Na altura da independência (1975) Moçambique tinha cerca de 10 milhões de habitantes. Hoje a população mais do que duplicou, são 25 milhões. Em 2034, daqui a duas décadas, prevê-se que sejam cerca de 40 milhões. Os índices de urbanização também dispararam. A prazo metade da população moçambicana viverá em cidades. Somando a necessidade de respeitar a condição humana, o que implica que quaisquer sociedades fiquem hoje obrigadas a garantir aos seus membros condições de vida dignas (acesso à água consumível, saúde, habitação, educação, segurança, saneamento, estradas, proteção ambiental, entre outros), é bastante plausível antecipar que o crescimento macroeconómico de Moçambique, mesmo que tenha impactos efetivos na qualidade de vida das populações, dificilmente conseguirá dar resposta a exigências mínimas de boa governação. A não ser que a gestão da questão demográfica passe a estar no âmago das políticas públicas e no âmago das atitudes e comportamentos das elites do país. Trata-se de uma variável endógena decisiva e sobre a qual os moçambicanos têm exclusiva competência, capacidade e direito de intervir. Se as elites tivessem racionalizado e sido persistentes nesta matéria nas últimas décadas, as preocupações com a explosão demográfica já tinham sido progressivamente integradas no pensamento, discursos e práticas das pessoas comuns, cuja racionalidade é fiável, porém sempre dependente do tipo de informação e formação que os indivíduos quotidianamente recebem.

A relação entre a pobreza e o crime, por seu lado, não é diferente. Paradoxalmente moldadas por setores radicais do malfadado Ocidente, as elites moçambicanas são em geral renitentes no combate à pequena criminalidade. No entanto, a posse de bens nos bairros suburbanos pobres de Moçambique, mesmo de reduzido valor (geleira/frigorífico, televisão, aparelhagem de som, telemóvel, bicicleta, etc.), é crescentemente interpretada pelas pessoas comuns como suficiente para que se sintam potenciais alvos de agressão criminal. Ambicionar melhorar as condições de vida é descodificado como um risco sério de falta de segurança, o que não incentiva indivíduos e famílias a investirem em si. São habitantes de áreas onde não há acesso a grades, portões, alarmes, cães, guardas. É comum nos bairros suburbanos pobres a tese de que a criminalidade explica a pobreza.
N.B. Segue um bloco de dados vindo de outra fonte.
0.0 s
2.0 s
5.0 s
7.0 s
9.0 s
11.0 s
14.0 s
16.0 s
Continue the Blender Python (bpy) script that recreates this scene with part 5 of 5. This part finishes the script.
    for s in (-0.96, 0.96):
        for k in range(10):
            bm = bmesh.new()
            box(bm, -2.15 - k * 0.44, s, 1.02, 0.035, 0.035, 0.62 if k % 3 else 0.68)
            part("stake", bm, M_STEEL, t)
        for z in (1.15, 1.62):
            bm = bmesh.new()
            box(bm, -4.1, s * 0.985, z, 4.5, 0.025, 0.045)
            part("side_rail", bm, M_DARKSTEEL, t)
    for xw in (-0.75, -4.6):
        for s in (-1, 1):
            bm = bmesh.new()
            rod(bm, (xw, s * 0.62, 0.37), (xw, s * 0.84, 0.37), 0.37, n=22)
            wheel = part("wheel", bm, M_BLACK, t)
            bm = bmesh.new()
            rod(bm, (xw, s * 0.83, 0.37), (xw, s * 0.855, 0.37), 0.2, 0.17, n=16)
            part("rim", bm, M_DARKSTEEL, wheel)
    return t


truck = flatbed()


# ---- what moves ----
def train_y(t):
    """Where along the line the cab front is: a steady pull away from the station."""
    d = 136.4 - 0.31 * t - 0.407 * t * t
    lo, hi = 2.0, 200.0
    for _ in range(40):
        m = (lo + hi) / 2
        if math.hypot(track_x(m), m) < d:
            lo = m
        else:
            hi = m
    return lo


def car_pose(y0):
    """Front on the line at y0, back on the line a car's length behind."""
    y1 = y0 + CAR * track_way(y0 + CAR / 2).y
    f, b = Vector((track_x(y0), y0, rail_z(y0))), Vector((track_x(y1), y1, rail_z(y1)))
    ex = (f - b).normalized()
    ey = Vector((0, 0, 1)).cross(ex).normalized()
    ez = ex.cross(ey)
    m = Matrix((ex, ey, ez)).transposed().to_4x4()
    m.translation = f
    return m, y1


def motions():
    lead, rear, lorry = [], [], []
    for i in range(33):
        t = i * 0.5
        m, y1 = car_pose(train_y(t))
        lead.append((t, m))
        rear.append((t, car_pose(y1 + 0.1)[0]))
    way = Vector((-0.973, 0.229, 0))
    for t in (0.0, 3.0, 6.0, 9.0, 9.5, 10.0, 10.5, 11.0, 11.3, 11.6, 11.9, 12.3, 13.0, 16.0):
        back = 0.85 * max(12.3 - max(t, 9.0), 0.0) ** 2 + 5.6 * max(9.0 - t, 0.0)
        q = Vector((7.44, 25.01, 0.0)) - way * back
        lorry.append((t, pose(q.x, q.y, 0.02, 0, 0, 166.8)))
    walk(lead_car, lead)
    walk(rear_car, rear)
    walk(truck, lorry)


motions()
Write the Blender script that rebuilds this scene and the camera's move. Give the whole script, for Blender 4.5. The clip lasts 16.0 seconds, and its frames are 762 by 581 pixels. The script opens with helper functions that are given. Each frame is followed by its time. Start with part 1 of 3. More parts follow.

Daí que os linchamentos nos subúrbios moçambicanos tenham como alvo habitual os pequenos “gatunos” pela simples razão de ser o pequeno crime que mais perturba o quotidiano de quem tem pouco. Pobres como se pensam e sentem, sabem como ninguém ser o pequeno crime (grande para eles) que mais impede a transformação da sua condição social e dos seus filhos.

Sendo essa tendência evidente, outra tem sido a atitude das elites que dominam o país. Não partem do pressuposto de ser o crime a explicar a pobreza, antes do inverso, de o crime ser resultado da pobreza. Fica bem a quem pode e pode defender-se. O forte predomínio desta última interpretação entre os que detêm a capacidade efetiva de influenciar a ação governativa em Moçambique conduziu a uma inércia que vem degradando as condições de segurança de quem mais delas necessita para quebrar o ciclo de pobreza. Em compensação, agita-se muito o combate à grande criminalidade e à corrupção. Não nego a utilidade deste. Problemático é que as causas estruturais da pobreza se mantêm inalteradas porque não se aceita o óbvio por sair fora da cartilha ideológica na qual o pobre é sempre vítima, tese alimentada pela incapacidade de isolar a questão dos comportamentos cívicos da questão das condições materiais de existência. O óbvio é que as principais vítimas da criminalidade suburbana provocada por agressores pobres são, acima de tudo, outros pobres.

Não faltam motivos para retomar as “Conversas à quinta” a seguir às férias.